= Plastin =

Plastin is part of a family of actin-bundling proteins, specifically the α-actinin family of actin-binding protein, which are found in many lifeforms, from humans and other animals to plants and yeasts. These proteins are known to cross-link actin filaments into bundles for various cell purposes.

Plastin structure showing the headpiece, which contains the two EF-hand calcium-binding domains and two actin-binding domains (ABD) with two calponin homology (CH) domains in each ABD group.

Members of plastin include:

- LCP1
- PLS1
- PLS3

== Structure ==
The structure of plastin has been evolutionarily maintained within organisms who utilize this protein, which includes humans and lower eukaryotic organisms. Plastin structures are known for their EF-hand Ca^{2+}- and actin-binding domains that assist in assembling actin into higher-order bundles. Plastins have two actin-binding domains (ABD) in each of their polypeptide in which each ABD contains two of 125-residue calponin-homology (CH) components. This structure allows for plastins to cross-link actin filaments into their bundles in order to perform various tasks.

== Function ==
Plastin, along with other actin-binding proteins, help stabilize and rearrange organization of actin cytoskeleton when present with external stimuli, cell migration, and cell adhesion. The EF-hand Ca^{2+}-binding domains are important for the function of plastin as their activities are regulated by Ca^{2+}.

In mammals, three isoforms of plastin have been identified: L-plastin, found mostly within hematopoietic cells; T-plastin, found in cells of solid tissues; and lastly, I-plastin, expressed specifically in the small intestine, colon, and kidneys.

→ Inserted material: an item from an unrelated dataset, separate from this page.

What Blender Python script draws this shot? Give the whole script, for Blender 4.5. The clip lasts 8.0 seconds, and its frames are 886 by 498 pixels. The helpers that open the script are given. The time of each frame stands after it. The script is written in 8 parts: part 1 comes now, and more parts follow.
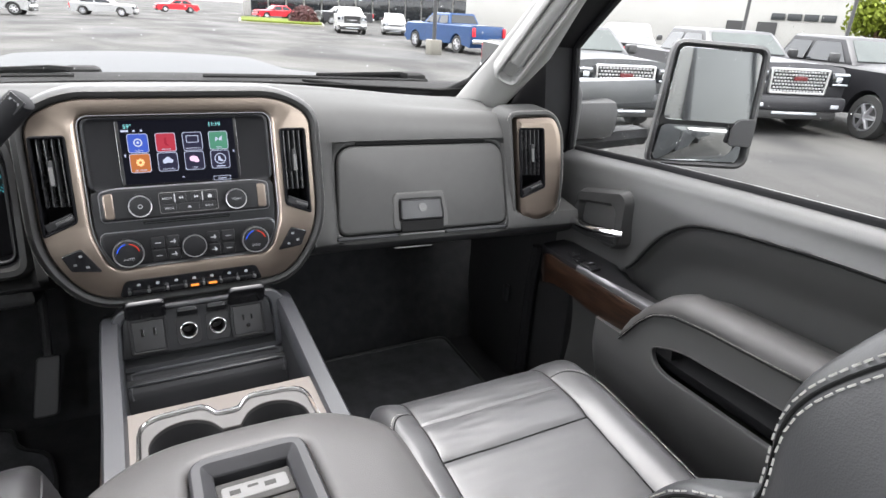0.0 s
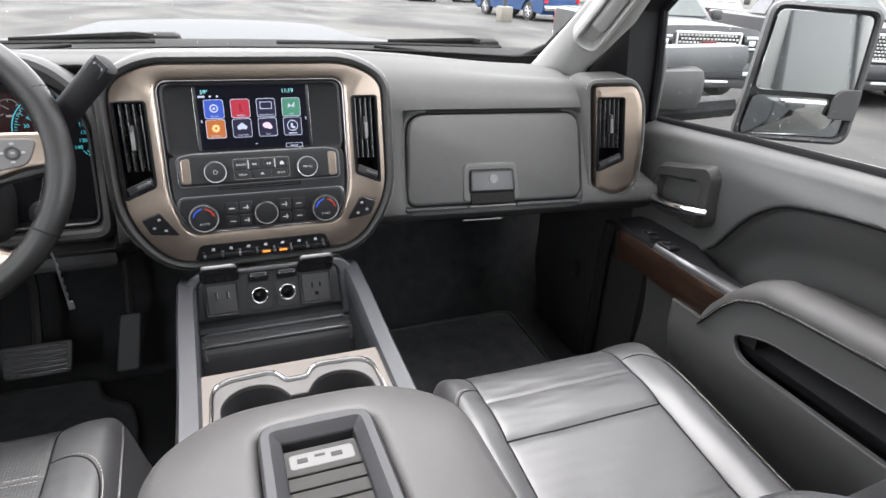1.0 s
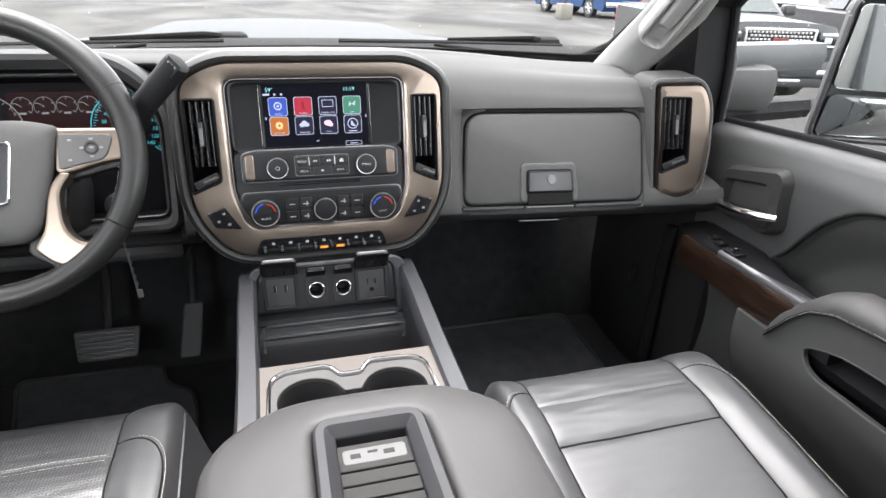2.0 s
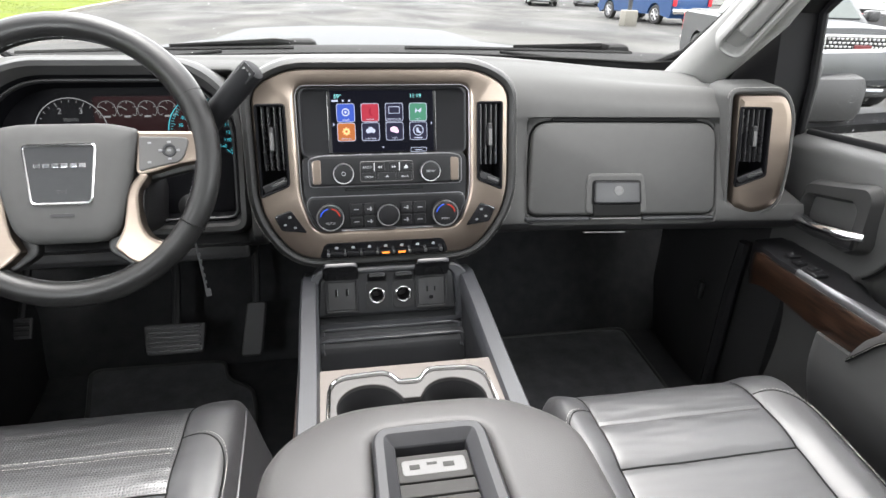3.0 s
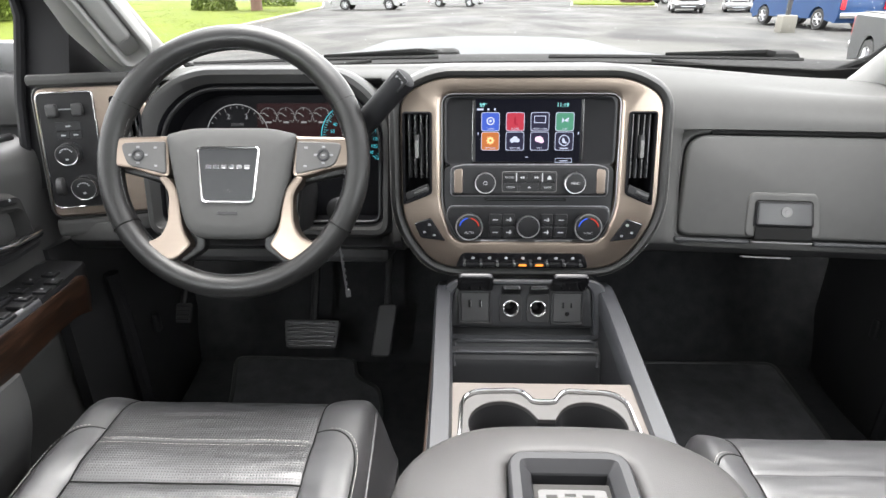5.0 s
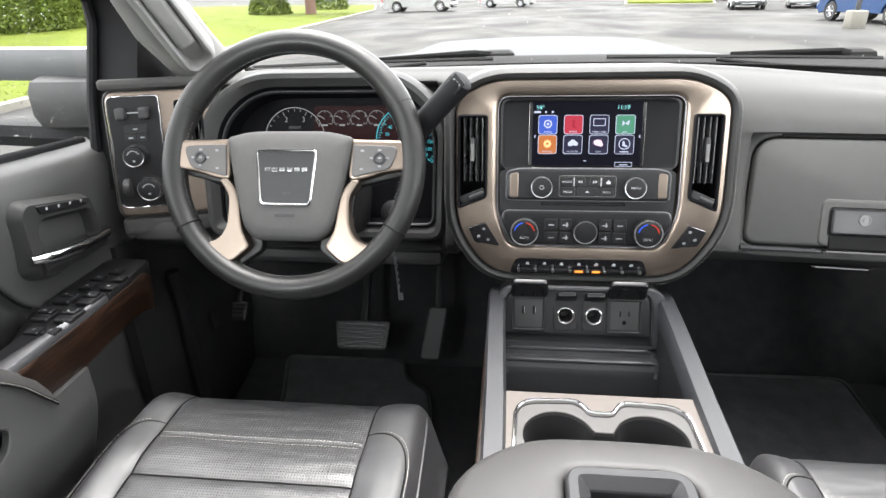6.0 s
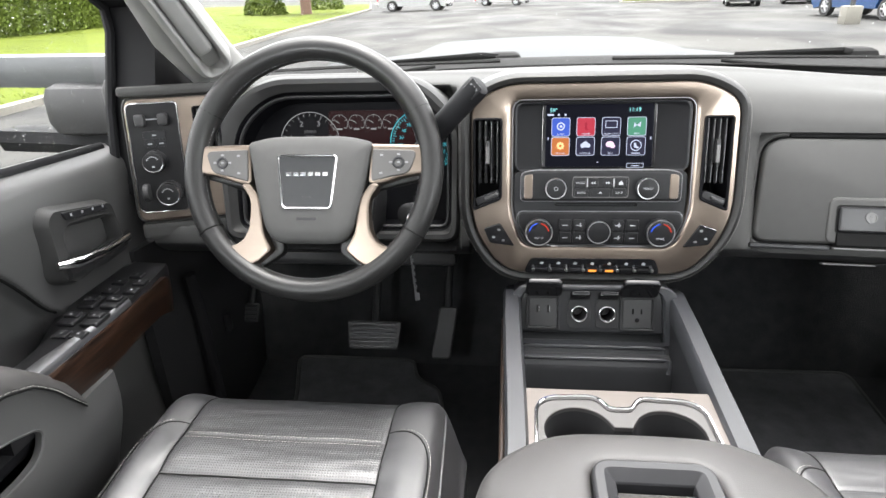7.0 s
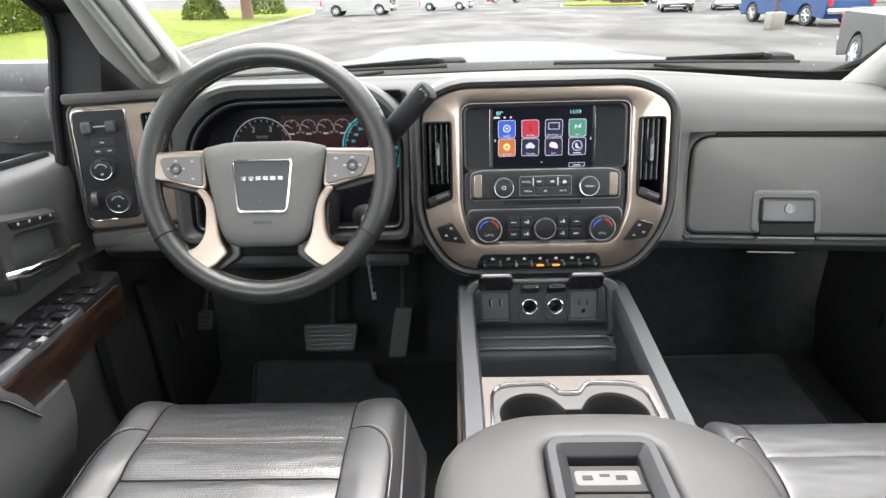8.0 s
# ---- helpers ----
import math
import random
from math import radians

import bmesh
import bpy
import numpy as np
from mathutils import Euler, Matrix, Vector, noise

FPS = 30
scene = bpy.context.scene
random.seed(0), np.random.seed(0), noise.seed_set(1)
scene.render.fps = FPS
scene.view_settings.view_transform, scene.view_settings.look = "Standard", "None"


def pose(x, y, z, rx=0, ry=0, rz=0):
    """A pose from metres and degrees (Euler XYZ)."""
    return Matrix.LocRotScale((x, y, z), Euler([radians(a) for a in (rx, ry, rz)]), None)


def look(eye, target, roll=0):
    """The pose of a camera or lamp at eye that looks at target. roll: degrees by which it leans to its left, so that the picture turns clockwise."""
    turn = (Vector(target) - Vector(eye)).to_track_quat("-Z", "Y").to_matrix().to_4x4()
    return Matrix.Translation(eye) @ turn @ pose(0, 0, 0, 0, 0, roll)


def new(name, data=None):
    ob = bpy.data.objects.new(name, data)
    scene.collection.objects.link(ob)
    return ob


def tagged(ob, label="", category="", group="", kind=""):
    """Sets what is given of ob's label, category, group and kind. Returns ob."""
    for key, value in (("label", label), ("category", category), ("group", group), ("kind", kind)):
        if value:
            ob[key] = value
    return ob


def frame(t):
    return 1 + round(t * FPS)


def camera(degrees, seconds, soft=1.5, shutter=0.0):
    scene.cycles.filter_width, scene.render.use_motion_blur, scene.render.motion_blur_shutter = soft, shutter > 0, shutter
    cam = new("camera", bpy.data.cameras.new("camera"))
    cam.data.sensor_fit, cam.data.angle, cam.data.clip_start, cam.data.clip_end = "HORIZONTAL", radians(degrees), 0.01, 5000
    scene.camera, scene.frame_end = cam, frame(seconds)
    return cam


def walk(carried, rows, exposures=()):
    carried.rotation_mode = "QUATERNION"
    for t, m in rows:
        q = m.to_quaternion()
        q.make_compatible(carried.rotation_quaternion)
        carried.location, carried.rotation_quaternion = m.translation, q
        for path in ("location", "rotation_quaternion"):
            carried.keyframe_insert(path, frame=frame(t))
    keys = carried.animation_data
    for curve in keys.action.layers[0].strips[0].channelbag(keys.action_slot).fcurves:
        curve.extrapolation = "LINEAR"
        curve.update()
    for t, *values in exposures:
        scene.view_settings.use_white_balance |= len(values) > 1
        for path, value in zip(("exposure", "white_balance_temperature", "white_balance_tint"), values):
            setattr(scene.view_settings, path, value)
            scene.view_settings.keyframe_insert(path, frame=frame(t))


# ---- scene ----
cam = camera(73.6, 8.0)
PATH = [
    (0, (-0.064, -0.941, 1.756), (0.82, 0.693, 1.015), 3.4),
    (0.5, (-0.067, -0.922, 1.75), (0.699, 0.741, 0.944), 3.0),
    (1, (-0.063, -0.913, 1.748), (0.616, 0.769, 0.908), 2.7),
    (1.5, (-0.064, -0.91, 1.748), (0.533, 0.799, 0.897), 2.3),
    (3, (-0.077, -0.893, 1.747), (0.262, 0.891, 0.909), 1.4),
    (3.5, (-0.083, -0.885, 1.744), (0.162, 0.918, 0.915), 1.1),
    (4, (-0.088, -0.881, 1.745), (0.056, 0.936, 0.92), 0.5),
    (4.5, (-0.096, -0.874, 1.743), (-0.055, 0.952, 0.926), 0.0),
    (5, (-0.101, -0.869, 1.741), (-0.166, 0.958, 0.929), -0.5),
    (6.5, (-0.124, -0.856, 1.743), (-0.371, 0.958, 0.938), -1.8),
    (7, (-0.139, -0.877, 1.753), (-0.354, 0.94, 0.943), -2.1),
    (7.5, (-0.145, -0.892, 1.753), (-0.288, 0.934, 0.951), -2.0),
    (8, (-0.141, -0.911, 1.759), (-0.192, 0.92, 0.957), -1.7),
]
walk(cam, [(t, look(eye, target, roll)) for t, eye, target, roll in PATH],
     exposures=[(0, 3.16, 6550, 13), (1.5, 3.24, 6550, 13), (3.5, 3.34, 6650, 11), (8, 3.40, 6650, 11)])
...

Each of these isoforms of plastin have their own roles, dependent of the cell-type, in order to regulate the actin cytoskeleton.

=== L-plastin ===
L-plastin (leukocyte plastin, LPL, Plastin-2, LCP1), are expressed in hematopoietic cells and in various types of leukocytes (i.e., T- and B-lymphocytes). They help to defend against foreign pathogens by using phagocytosis. They help contribute to the motility of T-cells so that these cells are capable of activating during an immune response. L-plastins are known to be the only isoform within the three to undergo phosphorylation during leukocyte activation via interleukin-1, -2, and phorbol myristate acetate. This, and the fact that plastins are Ca^{2+}-dependent, allow L-plastins to be capable of signaling to leukocytes for rapid responses to stimuli. As a result, organisms or cells that are lacking L-plastins have a more difficult time responding to external stimuli that need an immunity activation.

=== T-Plastin ===

Depiction of protrusion of a cell using plastin within its membrane.

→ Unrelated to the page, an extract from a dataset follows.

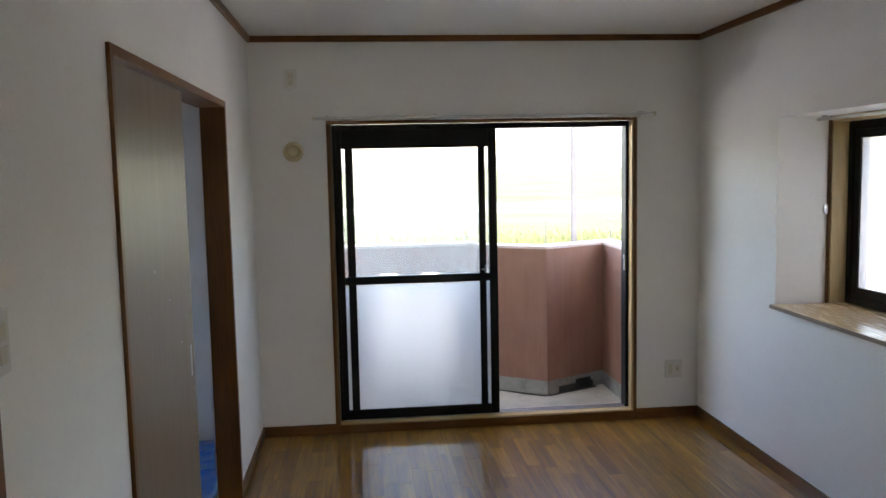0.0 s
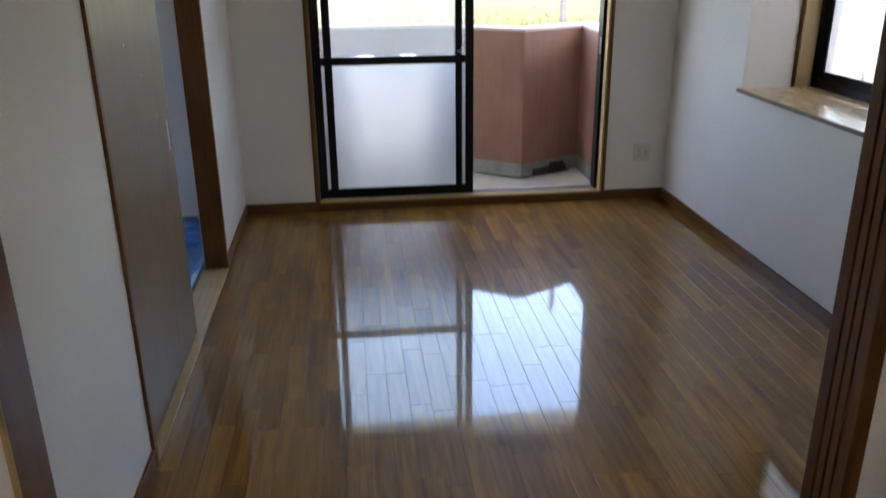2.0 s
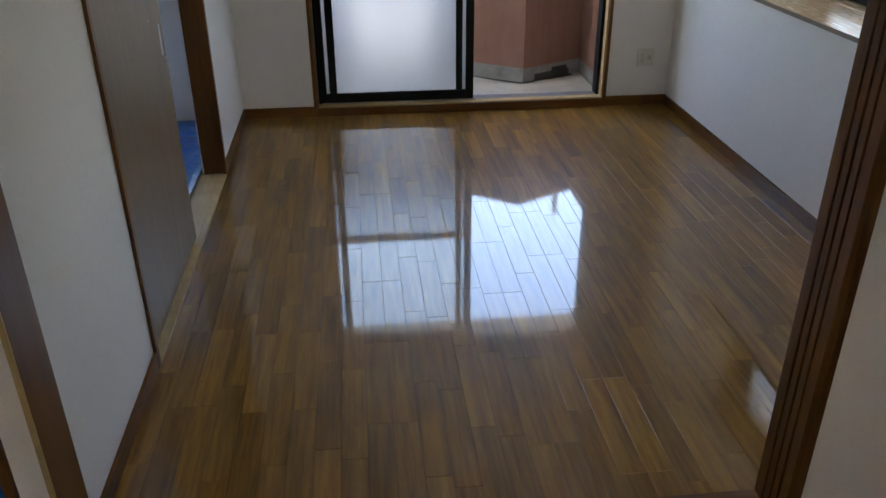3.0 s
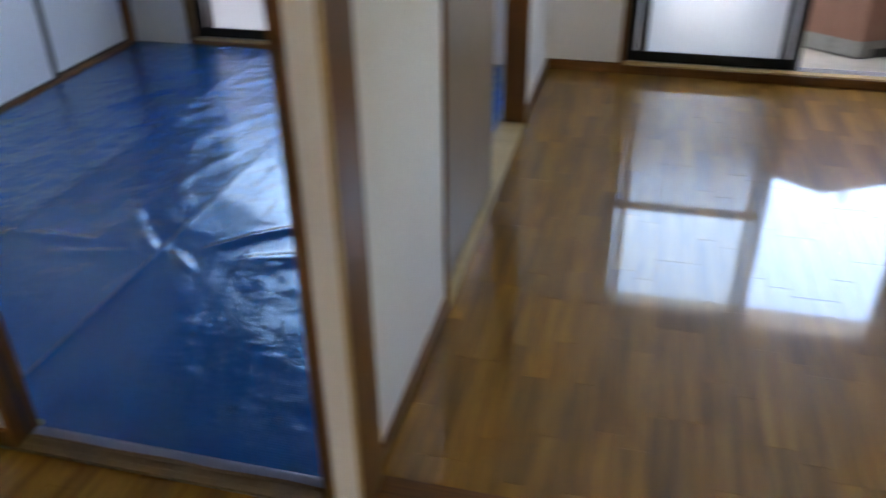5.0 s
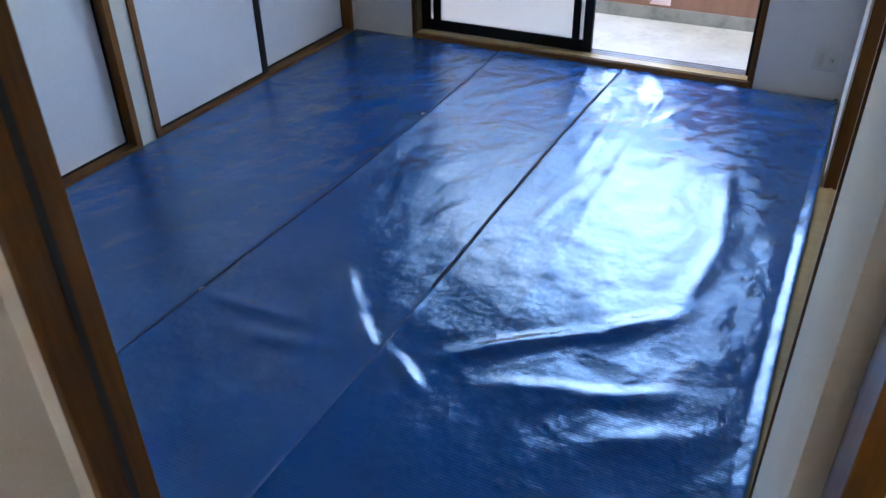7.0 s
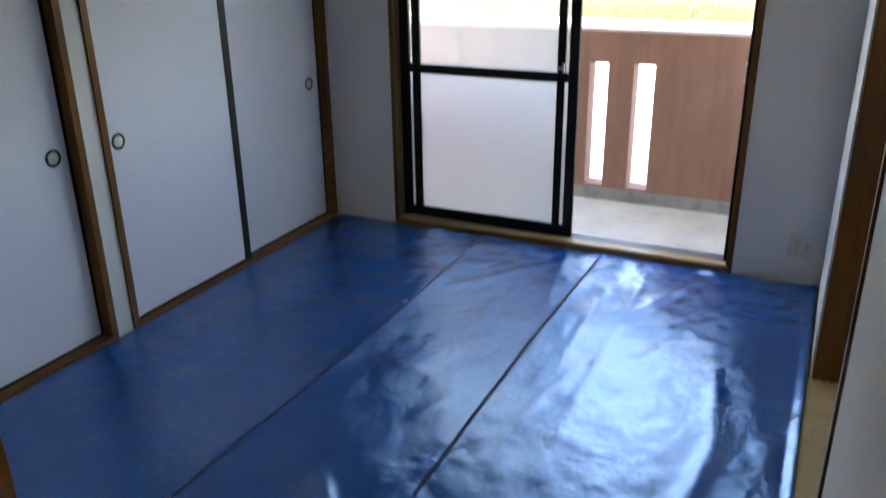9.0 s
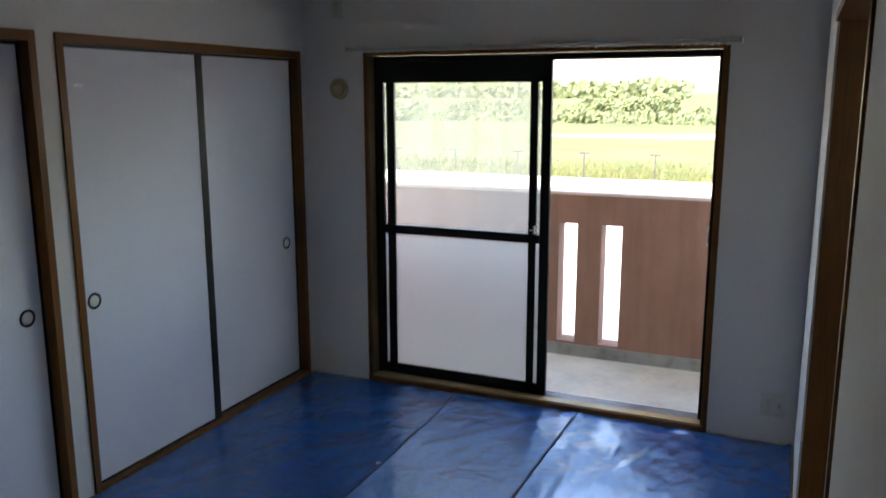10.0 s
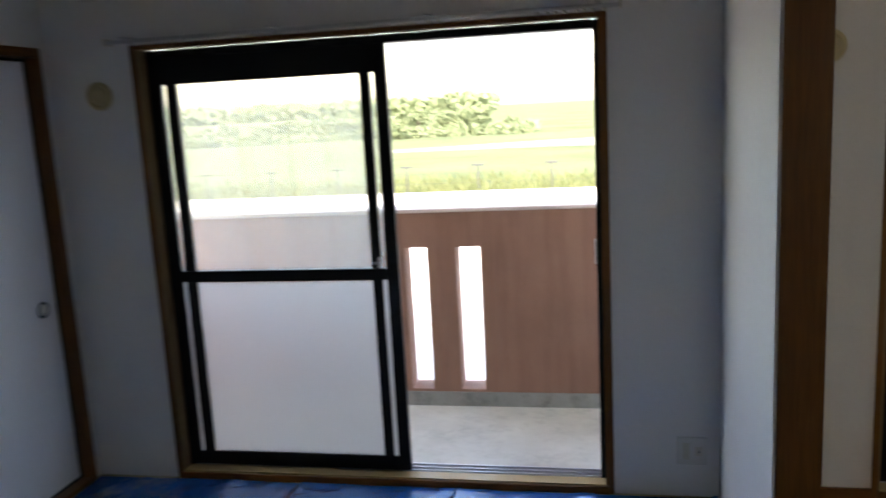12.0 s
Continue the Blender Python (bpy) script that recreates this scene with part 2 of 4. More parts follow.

Also written PLS3 or Plastin-3, T-plastins are primarily found in solid tissues, within cells that are capable of replication (i.e., epithelial and mesenchymal cells). T-plastins are needed in order for cells to carry out proliferation and migration as well as membranes to protrude from cell to another cell and gap the distance within the extracellular matrix (ECM). These proteins strengthen the actin-cytoskeleton network to accomplish cell migration and distribution. Without T-plastin, cells who migrate using the protrusion method would not be able to bypass the membrane tension that needs to be overcome in order for protrusion to occur.

=== I-Plastin ===

Formation of actin bundles by recombinant I-plastin. Shown are electron micrographs of negatively stained F-actin incubated with I-plastin either in the absence of calcium (A) or in the presence of calcium (B).

I-plastin (intestinal plastin, plastin-1, PLS1) is localized to the intestinal epithelial cells, specifically in the intestinal brush border microvilli. I-plastin help to stabilize the intestinal brush border microvilli and its function. Without I-plastin, it has been observed that there was decreased transepithelial resistance, increased cellular turnover, and increased sensitivity to specific diseases in the intestines. Phenotypically, microvilli in the intestines lacking this protein were found to be shorter, constricted, not have profound rootlets, and have increased fragility.